[STATED GOAL] Retype exactly what runs from the first line of the data to the line with "s = np.sort(r.uniform(0, run[-1], n))", keeping both of those lines and skipping pictures.

#### DATA PROVIDED

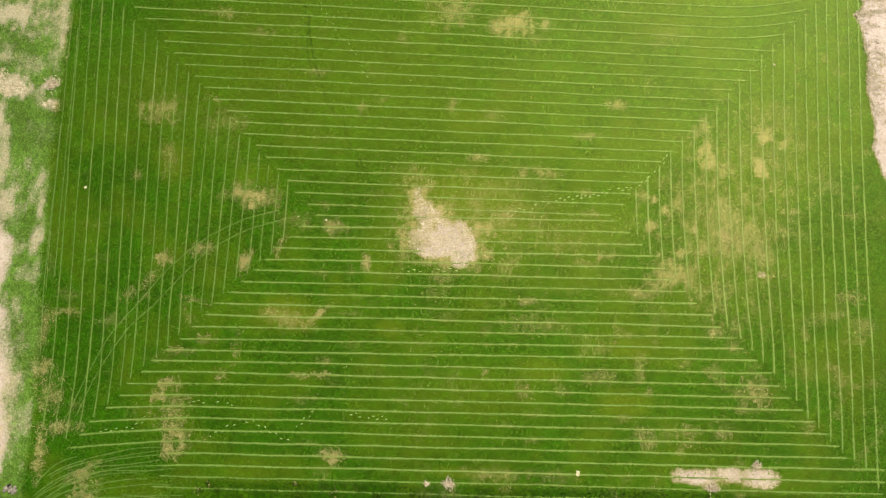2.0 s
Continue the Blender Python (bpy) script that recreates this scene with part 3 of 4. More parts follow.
def clipping_row(points, thick=1.0, label="pale thin line of mown grass clippings", name="windrow", category="grass row", group="mown rows", vigour=1.0):
    """points: n x 2 along the line."""
    pts = np.asarray(points, float)
    seg = np.hypot(*np.diff(pts, axis=0).T)
    run = np.concatenate(([0], np.cumsum(seg)))
    if run[-1] < 0.8:
        return
    seed = int(abs(pts[0, 0] * 97 + pts[0, 1] * 53)) + 3
    r = np.random.RandomState(seed)
    strong = r.uniform(0.8, 1.1) * vigour
    fade = r.uniform(0.2, 1.0, 2)
    n = int(run[-1] * 46)
    s = np.sort(r.uniform(0, run[-1], n))

    def along(s):
        x, y = np.interp(s, run, pts[:, 0]), np.interp(s, run, pts[:, 1])
        dx, dy = np.interp(s + 0.1, run, pts[:, 0]) - np.interp(s - 0.1, run, pts[:, 0]), np.interp(s + 0.1, run, pts[:, 1]) - np.interp(s - 0.1, run, pts[:, 1])
        long = np.maximum(np.hypot(dx, dy), 1e-4)
        sway = 0.12 * (fbm(s, 0 * s + pts[0, 1] * 7, 4.0, 3, 2) - 0.5)
        return x - dy / long * sway, y + dx / long * sway, -dy / long, dx / long

    def fullness(s, x, y):
        gone = plan(x, y)
        ends = smooth(-0.2, fade[0], s) * smooth(run[-1] + 0.2, run[-1] - fade[1], s)
        return strong * ends * (0.95 + 0.13 * smooth(15, 7, y)) * (0.35 + 0.9 * fbm(s, 0 * s + pts[0, 0] * 3, 3.0, 6, 5)) - 0.35 * gone["dry"] - 0.6 * gone["soil"], gone["dry"]

    # the low ridge that the clippings heap up to
    t = np.arange(0, run[-1], 0.22)
    x, y, nx, ny = along(t)
    f, dead = fullness(t, x, y)
    half = (0.082 if vigour > 0.65 else 0.07) * thick * np.clip(0.5 + 0.6 * f, 0.3, 1.2) * r.uniform(0.55, 1.35, len(t))
    rise = 0.03 * np.clip(f + 0.2, 0.1, 1)
    ridge = np.empty((len(t), 3, 3))
    for i, (side, up) in enumerate(((-1, 0.0), (r.uniform(-0.3, 0.3, len(t)), 1.0), (1, 0.0))):
        qx, qy = x + nx * half * side, y + ny * half * side
        ridge[:, i] = np.stack((qx, qy, height(qx, qy) + rise * up + 0.012 - 0.12 * smooth(0.3, 0.05, f)), 1)
    i = 3 * np.arange(len(t) - 1)
    faces = np.concatenate((np.stack((i, i + 3, i + 4, i + 1), 1), np.stack((i + 1, i + 4, i + 5, i + 2), 1)))
    me = mesh_from("windrow", ridge.reshape(-1, 3), faces, 4, {"dry": np.repeat(0.5 * dead, 3), "full": np.repeat(np.clip(1.6 * f - 0.18, 0, 1), 3) * np.tile((0.4, 1.0, 0.4), len(t))}, True)
    me.materials.append(RIDGE)
    row = tagged(new(name, me), label, category, group=group)
    x, y, nx, ny = along(s)
    f, dead = fullness(s, x, y)
    side = r.randn(n) * 0.24
    i, j = ((y + ny * side + 40) / 0.1).astype(int), ((x + nx * side + 50) / 0.1).astype(int)
    ok = (i >= 0) & (i < 860) & (j >= 0) & (j < 1040)
    np.add.at(STREWN, (i[ok], j[ok]), np.clip(f[ok], 0, 1))
    keep = r.rand(n) < f
    if keep.sum() > 8:
        off = (r.rand(n) + r.rand(n) - 1) * 0.24 * thick
        x, y = x + nx * off, y + ny * off
        me = tufts("loose_grass", x[keep], y[keep], 0.016, 0.10, 0.020, 3, CLIPPINGS, {"dry": 0.5 * dead[keep], "yellow": 0 * x[keep], "lush": (0.3 if vigour < 0.75 else 0.0) + (0.5 if vigour < 0.75 else 0.7) * np.clip(np.abs(off[keep]) / (0.16 * thick), 0, 1) ** 1.3}, 0.04, seed)
        loose = tagged(new("loose_grass", me), kind="stuff")
        loose.parent = row


def wobble(a, seed, by):
    return by * (fbm(a, 0 * a + seed * 3.7, 9.0, seed) - 0.5)


def line(n, a, b):
    return np.linspace(a, b, n)


for j in range(49):
    k = random.uniform(-0.5, 0.5)
    if j < 22:
        mid, slope = 42.13 - 1.3532 * j, -0.0375 + 0.00122 * j
        x0, x1 = -2.87 - 0.967 * mid, 7.0 + 0.922 * mid
    else:
        mid = 43.14 - 1.4174 * j + 0.001526 * j * j
        slope = 0.002 + 0.005 * math.exp(-((j - 22) / 1.5) ** 2) + 0.006 * math.exp(-((j - 33.5) / 1.5) ** 2)
        x0, x1 = -28.2 + 1.01 * mid, 33.0 - 0.978 * mid
    if mid < -14:
        x0, x1 = -30 + 0.4 * (mid + 14), 50
    x0, x1 = x0 + 0.6 * k - 0.3, min(x1 - 0.6 * k + 0.3, 50.5)
    x = line(max(int(x1 - x0), 4), x0, x1)
    yy = mid + slope * x + wobble(x, j, 0.2)
    if j < 5:
        yy = yy + 0.012 * np.clip(x - 32, 0, 30) ** 2          # the corner where the mower swung wide
    if 36 <= j <= 44:
        yy = yy - (0.004 + 0.0018 * (j - 36)) * np.clip(-27 - x, 0, 30) ** 1.6
    clipping_row(np.stack((x, yy), 1), 1.15 if j > 22 else 1.0, vigour=0.88 if j < 11 else 1.0 if j < 45 else 0.84)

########

[SOLUTION TO THIS TASK]
2.0 s
Continue the Blender Python (bpy) script that recreates this scene with part 3 of 4. More parts follow.
def clipping_row(points, thick=1.0, label="pale thin line of mown grass clippings", name="windrow", category="grass row", group="mown rows", vigour=1.0):
    """points: n x 2 along the line."""
    pts = np.asarray(points, float)
    seg = np.hypot(*np.diff(pts, axis=0).T)
    run = np.concatenate(([0], np.cumsum(seg)))
    if run[-1] < 0.8:
        return
    seed = int(abs(pts[0, 0] * 97 + pts[0, 1] * 53)) + 3
    r = np.random.RandomState(seed)
    strong = r.uniform(0.8, 1.1) * vigour
    fade = r.uniform(0.2, 1.0, 2)
    n = int(run[-1] * 46)
    s = np.sort(r.uniform(0, run[-1], n))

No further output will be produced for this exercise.